**Exercise**
Set down, exactly as they appear, the lines from the line holding "# ---- helpers" through the line holding "return Matrix.LocRotScale((x, y, z), Euler([radians(a)", inclusive; output nothing outside that range.

**Data excerpt**

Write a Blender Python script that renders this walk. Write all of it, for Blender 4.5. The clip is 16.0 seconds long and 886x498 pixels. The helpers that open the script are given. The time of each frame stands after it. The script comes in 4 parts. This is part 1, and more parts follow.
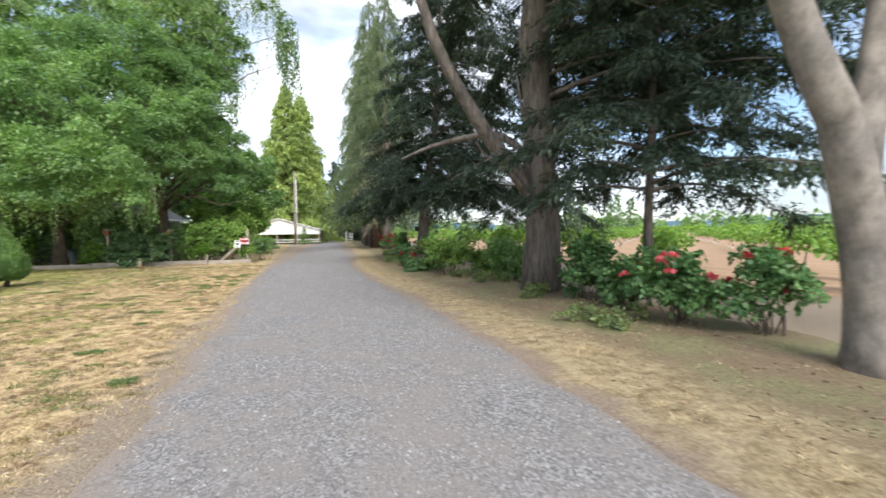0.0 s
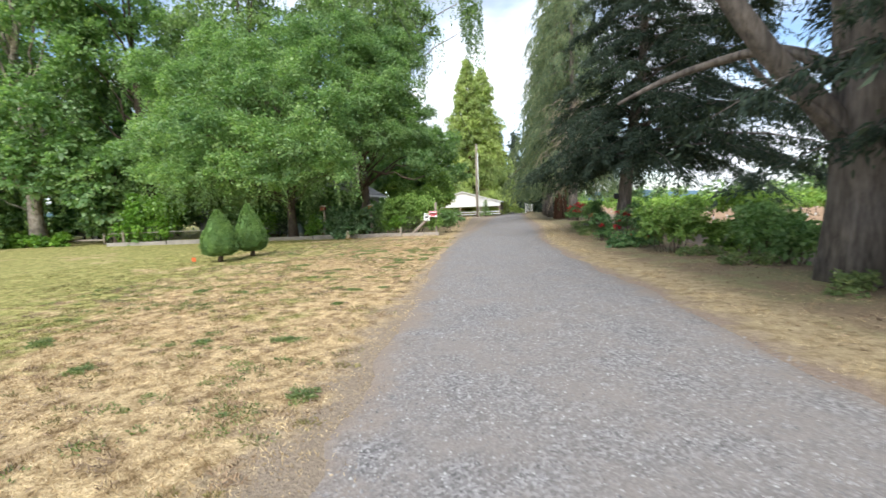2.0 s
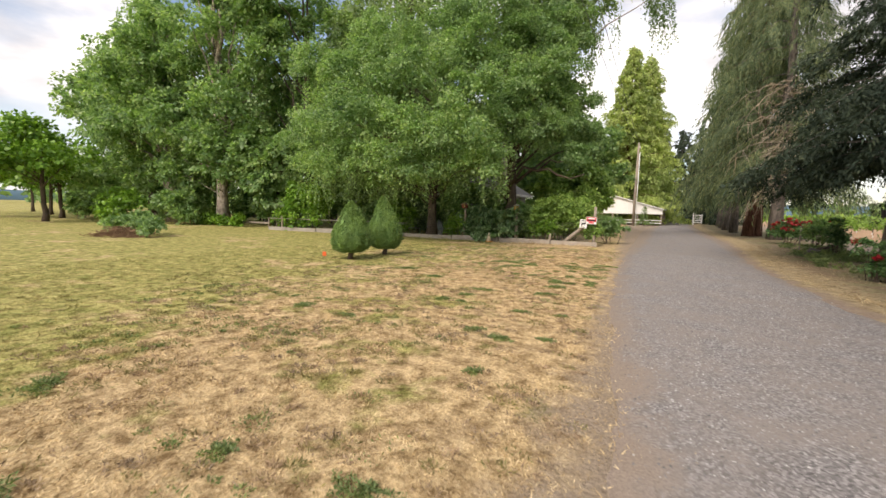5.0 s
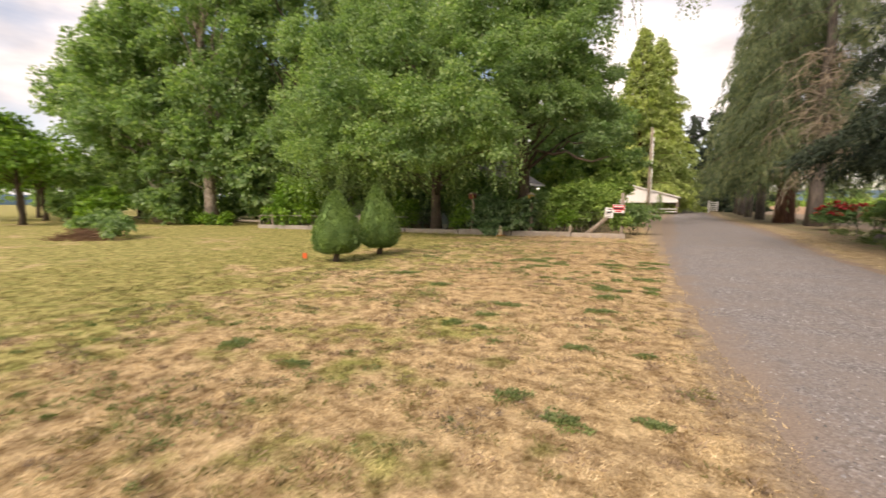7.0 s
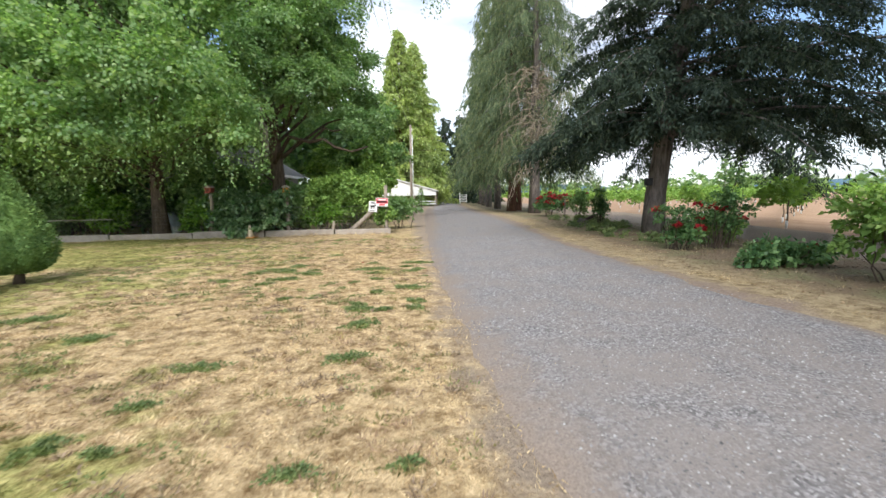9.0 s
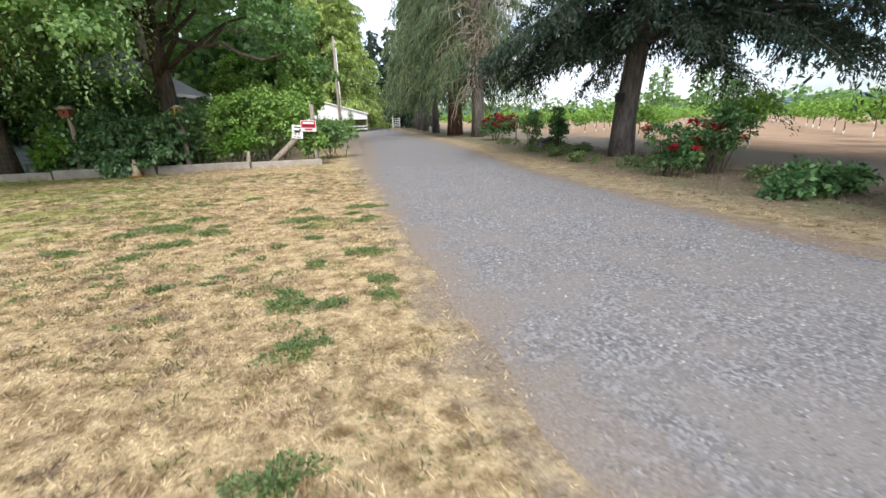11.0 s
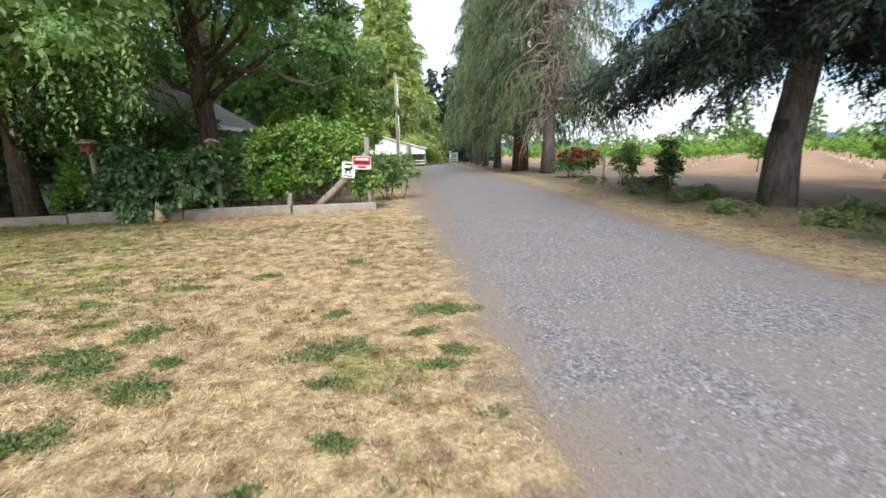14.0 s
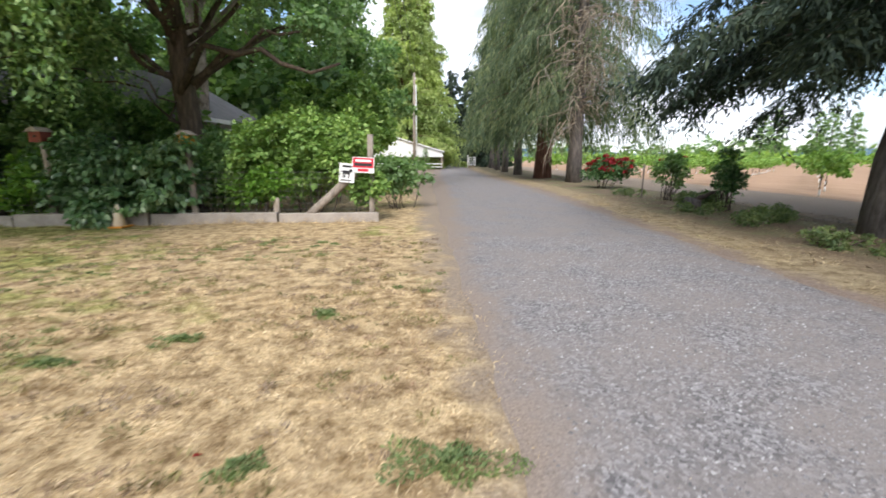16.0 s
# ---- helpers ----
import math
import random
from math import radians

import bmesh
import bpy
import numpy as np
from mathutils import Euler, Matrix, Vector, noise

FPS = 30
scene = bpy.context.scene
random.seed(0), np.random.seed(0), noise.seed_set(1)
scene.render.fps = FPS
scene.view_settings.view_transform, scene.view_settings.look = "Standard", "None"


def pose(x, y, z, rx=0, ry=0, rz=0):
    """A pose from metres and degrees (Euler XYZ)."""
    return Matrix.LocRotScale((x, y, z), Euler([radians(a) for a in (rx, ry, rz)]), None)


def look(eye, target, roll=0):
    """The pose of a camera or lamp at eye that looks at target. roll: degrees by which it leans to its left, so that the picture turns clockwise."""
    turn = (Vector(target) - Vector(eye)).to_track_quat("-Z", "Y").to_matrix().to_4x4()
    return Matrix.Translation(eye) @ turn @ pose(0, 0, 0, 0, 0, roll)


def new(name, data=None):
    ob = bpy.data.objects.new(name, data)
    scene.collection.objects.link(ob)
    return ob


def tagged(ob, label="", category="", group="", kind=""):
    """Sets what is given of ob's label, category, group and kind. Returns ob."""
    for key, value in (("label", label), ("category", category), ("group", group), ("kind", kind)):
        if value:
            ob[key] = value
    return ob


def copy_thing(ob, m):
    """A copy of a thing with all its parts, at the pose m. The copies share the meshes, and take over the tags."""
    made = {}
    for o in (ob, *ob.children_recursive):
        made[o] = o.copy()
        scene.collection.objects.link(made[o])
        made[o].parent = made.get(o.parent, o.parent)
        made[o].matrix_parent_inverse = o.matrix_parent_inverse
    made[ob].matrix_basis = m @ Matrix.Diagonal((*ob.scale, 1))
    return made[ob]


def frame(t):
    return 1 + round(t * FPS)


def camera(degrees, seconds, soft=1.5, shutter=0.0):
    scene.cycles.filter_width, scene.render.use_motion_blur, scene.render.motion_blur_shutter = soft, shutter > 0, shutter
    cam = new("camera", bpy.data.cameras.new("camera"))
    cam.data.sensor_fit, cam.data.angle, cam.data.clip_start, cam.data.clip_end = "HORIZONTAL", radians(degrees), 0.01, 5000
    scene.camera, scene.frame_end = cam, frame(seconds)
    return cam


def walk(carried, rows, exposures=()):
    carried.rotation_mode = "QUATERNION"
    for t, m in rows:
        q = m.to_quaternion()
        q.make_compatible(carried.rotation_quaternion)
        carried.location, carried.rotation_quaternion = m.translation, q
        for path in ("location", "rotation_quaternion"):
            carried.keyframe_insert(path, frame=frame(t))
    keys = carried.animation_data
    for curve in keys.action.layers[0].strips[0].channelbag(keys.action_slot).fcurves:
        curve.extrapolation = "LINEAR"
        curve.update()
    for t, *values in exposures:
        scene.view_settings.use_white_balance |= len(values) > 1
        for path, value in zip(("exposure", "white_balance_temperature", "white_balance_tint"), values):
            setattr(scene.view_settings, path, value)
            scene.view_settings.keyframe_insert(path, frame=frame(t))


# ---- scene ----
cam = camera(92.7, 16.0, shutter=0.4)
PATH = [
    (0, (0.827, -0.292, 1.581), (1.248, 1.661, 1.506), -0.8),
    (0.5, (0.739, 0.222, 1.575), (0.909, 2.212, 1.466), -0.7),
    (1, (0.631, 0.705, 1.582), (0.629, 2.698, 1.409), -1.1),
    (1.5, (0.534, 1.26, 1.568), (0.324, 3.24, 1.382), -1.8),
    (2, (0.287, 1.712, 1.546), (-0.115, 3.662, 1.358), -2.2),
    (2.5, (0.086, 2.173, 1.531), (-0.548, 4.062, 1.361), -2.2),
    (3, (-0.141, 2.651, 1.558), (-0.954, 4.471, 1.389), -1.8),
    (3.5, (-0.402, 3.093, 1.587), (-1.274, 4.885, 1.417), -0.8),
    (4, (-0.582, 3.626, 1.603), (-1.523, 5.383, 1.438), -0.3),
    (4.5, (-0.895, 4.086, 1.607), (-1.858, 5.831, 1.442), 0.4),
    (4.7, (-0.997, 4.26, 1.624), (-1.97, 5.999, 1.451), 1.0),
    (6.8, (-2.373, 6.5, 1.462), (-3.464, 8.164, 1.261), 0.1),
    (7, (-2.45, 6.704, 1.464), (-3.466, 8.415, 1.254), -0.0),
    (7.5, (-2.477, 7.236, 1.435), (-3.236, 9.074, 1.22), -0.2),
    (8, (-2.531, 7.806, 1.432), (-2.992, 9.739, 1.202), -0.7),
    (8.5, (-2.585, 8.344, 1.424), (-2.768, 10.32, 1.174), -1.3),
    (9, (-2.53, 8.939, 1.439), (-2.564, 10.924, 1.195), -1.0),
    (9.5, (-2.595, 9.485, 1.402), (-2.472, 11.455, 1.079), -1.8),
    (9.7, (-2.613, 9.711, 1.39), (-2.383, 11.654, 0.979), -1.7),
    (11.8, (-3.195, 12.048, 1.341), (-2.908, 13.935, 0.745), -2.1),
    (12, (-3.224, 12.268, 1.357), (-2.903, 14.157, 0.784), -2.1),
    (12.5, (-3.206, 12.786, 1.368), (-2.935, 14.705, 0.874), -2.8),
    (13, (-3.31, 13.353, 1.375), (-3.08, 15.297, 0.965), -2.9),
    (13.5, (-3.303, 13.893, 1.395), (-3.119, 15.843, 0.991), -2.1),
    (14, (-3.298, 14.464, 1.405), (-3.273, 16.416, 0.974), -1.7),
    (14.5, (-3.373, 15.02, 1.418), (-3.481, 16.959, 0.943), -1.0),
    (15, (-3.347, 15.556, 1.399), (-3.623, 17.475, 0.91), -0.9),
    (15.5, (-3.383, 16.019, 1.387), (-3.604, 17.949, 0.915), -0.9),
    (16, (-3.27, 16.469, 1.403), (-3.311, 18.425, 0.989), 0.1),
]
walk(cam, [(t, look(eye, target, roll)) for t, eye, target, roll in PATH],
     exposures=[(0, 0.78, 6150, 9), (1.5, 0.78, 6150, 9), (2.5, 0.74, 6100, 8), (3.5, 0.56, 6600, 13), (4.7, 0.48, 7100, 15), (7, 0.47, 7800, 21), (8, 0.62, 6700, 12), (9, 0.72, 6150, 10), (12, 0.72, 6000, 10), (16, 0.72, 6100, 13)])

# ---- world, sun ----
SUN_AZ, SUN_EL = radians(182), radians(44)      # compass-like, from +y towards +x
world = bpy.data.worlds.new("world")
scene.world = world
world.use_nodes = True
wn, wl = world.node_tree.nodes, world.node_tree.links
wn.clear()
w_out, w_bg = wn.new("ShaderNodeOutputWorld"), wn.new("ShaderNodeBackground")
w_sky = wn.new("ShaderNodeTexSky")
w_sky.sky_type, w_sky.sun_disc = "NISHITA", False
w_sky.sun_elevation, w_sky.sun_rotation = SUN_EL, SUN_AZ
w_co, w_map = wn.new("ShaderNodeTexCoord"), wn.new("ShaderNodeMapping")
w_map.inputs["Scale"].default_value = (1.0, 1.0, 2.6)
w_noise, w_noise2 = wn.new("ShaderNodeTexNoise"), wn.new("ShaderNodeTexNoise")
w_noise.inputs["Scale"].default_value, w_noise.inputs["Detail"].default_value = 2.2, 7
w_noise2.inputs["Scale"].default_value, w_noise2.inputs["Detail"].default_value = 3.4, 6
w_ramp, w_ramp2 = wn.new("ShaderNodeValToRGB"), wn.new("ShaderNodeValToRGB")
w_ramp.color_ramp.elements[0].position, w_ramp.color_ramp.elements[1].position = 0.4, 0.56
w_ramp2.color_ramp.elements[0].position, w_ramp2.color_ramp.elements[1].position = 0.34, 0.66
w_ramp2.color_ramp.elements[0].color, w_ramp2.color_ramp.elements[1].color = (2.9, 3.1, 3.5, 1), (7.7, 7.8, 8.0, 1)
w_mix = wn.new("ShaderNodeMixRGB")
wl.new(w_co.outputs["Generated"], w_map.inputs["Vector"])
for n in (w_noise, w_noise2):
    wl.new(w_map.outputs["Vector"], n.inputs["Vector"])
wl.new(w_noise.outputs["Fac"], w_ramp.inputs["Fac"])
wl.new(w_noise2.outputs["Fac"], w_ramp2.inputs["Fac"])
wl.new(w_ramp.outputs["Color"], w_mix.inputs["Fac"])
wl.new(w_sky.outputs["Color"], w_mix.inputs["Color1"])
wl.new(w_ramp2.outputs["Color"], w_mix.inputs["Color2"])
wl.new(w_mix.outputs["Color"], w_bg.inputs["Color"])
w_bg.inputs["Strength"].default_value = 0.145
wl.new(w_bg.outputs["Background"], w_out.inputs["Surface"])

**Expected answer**
# ---- helpers ----
import math
import random
from math import radians

import bmesh
import bpy
import numpy as np
from mathutils import Euler, Matrix, Vector, noise

FPS = 30
scene = bpy.context.scene
random.seed(0), np.random.seed(0), noise.seed_set(1)
scene.render.fps = FPS
scene.view_settings.view_transform, scene.view_settings.look = "Standard", "None"


def pose(x, y, z, rx=0, ry=0, rz=0):
    """A pose from metres and degrees (Euler XYZ)."""
    return Matrix.LocRotScale((x, y, z), Euler([radians(a) for a in (rx, ry, rz)]), None)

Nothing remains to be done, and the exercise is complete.